Eichmann apprend à son arrivée, qu'ils vont jouer le Requiem de Verdi. Il éclate de rire ! « Ces Juifs allaient bientôt devoir chanter le Requiem pour eux-mêmes, comme un glas de leur propre mort. »
Tous les membres de l'orchestre allaient devoir se surpasser… « Comment conjurer tous les sortilèges de cette musique ? » Comment peut-on chanter pour et devant des assassins ?
Et le chant « Confutatis maledictis » va emplir la salle, comme un orage : « Ecoutez, vous qui tuez, qui assassinez dans l'ombre, vous tous qui êtes damnés, mille fois maudits, comment cette plainte ne pourrait-elle vous émouvoir ? Ce chant vous inquiéter ? »
Et là, on se rend compte à quel point le choix de cette oeuvre musicale, avec ces paroles, était sacrément osé, face à la menace incessante des S.S. !
Ce roman est donc un beau témoignage de la force et du courage des Juifs, et de leur résistance à l'intérieur des camps.
Beaucoup d'émotions, mais pas de pathos dans ce livre, qui est écrit dans un style sobre.
Le « Requiem de Terezin » n'est pas un livre de désespoir. C'est un chant passionné pour la liberté et la justice.
Une réponse de la dignité humaine à la barbarie nazie.

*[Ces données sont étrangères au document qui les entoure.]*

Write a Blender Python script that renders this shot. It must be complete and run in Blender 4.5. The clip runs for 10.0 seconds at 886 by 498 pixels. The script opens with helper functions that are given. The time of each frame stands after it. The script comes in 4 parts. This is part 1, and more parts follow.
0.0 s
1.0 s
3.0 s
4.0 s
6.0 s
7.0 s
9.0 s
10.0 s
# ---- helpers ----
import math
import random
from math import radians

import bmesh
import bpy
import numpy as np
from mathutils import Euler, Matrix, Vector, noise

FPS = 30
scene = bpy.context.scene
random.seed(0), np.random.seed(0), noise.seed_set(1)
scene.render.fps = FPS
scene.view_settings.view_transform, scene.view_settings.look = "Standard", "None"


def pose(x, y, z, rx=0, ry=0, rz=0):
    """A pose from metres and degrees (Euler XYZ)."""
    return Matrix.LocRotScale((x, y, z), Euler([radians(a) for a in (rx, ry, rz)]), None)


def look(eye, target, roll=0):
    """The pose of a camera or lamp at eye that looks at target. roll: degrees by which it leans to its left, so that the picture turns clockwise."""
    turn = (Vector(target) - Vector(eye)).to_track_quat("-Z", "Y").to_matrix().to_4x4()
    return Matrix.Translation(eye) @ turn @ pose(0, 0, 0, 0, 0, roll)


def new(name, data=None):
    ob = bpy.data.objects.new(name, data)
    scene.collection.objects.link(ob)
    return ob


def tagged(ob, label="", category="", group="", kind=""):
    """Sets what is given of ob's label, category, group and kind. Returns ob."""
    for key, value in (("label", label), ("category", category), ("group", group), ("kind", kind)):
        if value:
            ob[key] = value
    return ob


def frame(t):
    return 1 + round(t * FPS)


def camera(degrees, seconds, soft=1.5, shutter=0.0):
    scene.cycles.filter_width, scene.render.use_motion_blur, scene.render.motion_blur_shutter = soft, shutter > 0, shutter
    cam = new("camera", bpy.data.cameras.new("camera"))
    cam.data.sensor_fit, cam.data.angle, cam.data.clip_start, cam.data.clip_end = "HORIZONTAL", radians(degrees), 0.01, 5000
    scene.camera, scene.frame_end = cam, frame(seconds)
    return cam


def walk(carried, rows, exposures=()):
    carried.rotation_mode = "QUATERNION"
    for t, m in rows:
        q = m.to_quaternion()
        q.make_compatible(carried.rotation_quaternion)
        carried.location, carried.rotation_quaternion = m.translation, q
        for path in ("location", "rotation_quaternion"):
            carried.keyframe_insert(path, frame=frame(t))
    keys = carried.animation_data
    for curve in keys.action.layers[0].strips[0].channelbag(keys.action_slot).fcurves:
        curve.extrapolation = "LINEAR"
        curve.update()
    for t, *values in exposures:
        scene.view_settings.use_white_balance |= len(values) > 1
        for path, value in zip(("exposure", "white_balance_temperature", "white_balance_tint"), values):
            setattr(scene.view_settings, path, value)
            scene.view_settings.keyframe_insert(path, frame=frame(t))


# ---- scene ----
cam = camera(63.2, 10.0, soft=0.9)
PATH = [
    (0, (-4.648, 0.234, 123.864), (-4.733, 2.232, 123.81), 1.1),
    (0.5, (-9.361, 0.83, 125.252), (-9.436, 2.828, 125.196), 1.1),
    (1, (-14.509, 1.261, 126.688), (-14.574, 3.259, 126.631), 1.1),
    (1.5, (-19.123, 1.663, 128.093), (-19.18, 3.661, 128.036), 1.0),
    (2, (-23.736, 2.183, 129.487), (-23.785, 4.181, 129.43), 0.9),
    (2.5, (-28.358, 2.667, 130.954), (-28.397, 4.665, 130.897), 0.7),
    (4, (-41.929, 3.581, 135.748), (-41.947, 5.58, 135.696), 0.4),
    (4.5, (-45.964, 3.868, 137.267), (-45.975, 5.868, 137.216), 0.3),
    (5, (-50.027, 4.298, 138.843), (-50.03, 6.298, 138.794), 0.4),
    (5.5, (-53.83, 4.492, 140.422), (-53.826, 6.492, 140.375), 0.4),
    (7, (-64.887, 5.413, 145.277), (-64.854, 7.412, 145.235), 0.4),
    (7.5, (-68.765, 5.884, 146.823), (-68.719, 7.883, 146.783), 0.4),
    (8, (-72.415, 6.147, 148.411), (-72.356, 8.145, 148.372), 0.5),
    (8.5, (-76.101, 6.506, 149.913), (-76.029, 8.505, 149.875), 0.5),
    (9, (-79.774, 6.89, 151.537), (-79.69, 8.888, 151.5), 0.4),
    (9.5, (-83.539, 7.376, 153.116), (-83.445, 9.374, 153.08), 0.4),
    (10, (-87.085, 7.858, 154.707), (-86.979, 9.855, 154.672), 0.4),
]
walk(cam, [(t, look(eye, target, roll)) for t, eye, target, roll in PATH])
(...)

L'art ne sait-il pas se faire résistance ? Et la musique n'aurait-elle pas un pouvoir magique ?
« Vous ne sauriez croire combien je parle de musique en moi-même derrière mon pupitre, quels souvenirs elle réveille en moi à tout instant, quelles peines elle parvient
à apaiser, combien elle m'inspire aussi de courage et de force. »
L'auteur de ce livre,
Josef Bor, un juriste tchèque, a lui-même été interné à Terezin en 1942, puis transféré à Auschwitz en 1944. Il fut libéré en 1945. Et c'est en 1963, qu'il publiera ce texte directement inspiré de son expérience dans ce camp où furent emprisonnés avec lui de nombreux artistes, parmi lesquels,
Robert Desnos, Marceline Loridan Ivans - et Raphaël Schächter.
Un roman inoubliable.
Une ode à la beauté, à la liberté, à la ténacité.
Un beau combat avec la musique comme arme.
Un roman lumineux, auquel j'accorde le maximum d'étoiles.